Best Visual Effects: Yes, I suppose on one hand, you could say Carol has no visual effects. But on the other, much more important hand, what visuals produce more effect than the visuals of Carol?

Best Documentary Feature: The characters in Carol might be fictional, but all documentaries employ narrative manipulation of some kind, and Carol is a document of absolute truth.

Best Documentary Short: Pick a scene in Carol. Straight up any one. There’s your best Documentary Short.

Best Animated Short: Carol is neither animated nor short, but did you know star Rooney Mara is only 5-foot-3?

Best Live Action Short: The problem with the category Best Live Action Short is that people have been pronouncing it wrong. It’s not live action as in jive action, but in fact live action as in shiv action. When pronounced with the correct emphasis, “Live action, short!” reveals itself to be a command director Todd Haynes must have used many times in reference to Therese Belivet’s journey to free herself from indecision and live her truth as a lesbian despite the repressive nature of society.

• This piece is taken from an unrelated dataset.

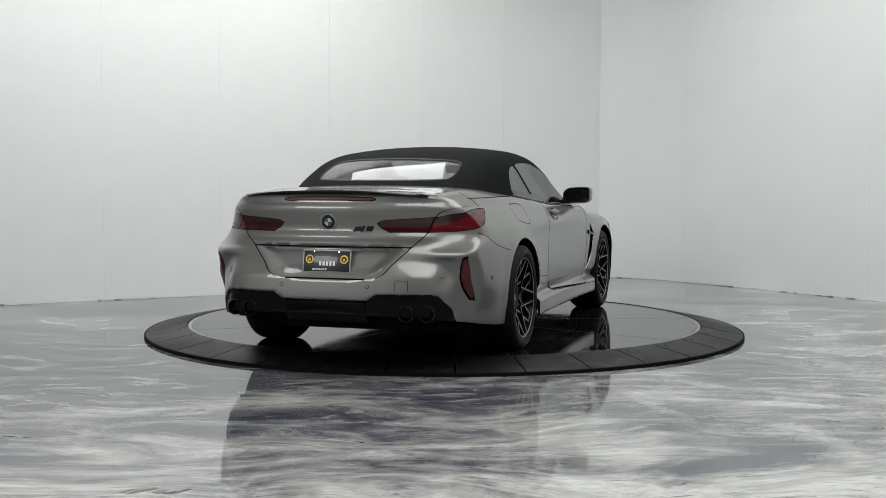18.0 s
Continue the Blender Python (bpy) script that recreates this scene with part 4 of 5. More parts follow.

Best Animated Feature: Carol’s images could be described as painterly, but, you know, what is animation when you are dealing with the nature of moving images? #reallymakesyouthink

Best Foreign Language Film: Two members of the same magnificently cheekboned alien species find each other against all odds amid the chaos of human relations, and they proceed to communicate their rapidly developing desire through a subterranean progression of glances and gestures. You can’t get more foreign if you ask me.

The Irving G. Thalberg Award: This award isn’t given every year, but it’s for lifelong achievement by producers. If a troll like Warren Beatty can win this, then Carol producers Christine Vachon and Elizabeth Karlsen more than deserve it for 30 years of excellence in this trash-ass industry.

The Jean Hersholt Humanitarian Award: Another award that’s only given occasionally; this one is for industry members who have devoted themselves to humanitarian causes. Carol raised $10 million and then donated every cent of it to my own personal happiness. If that’s not a humanitarian effort, I don’t know what is.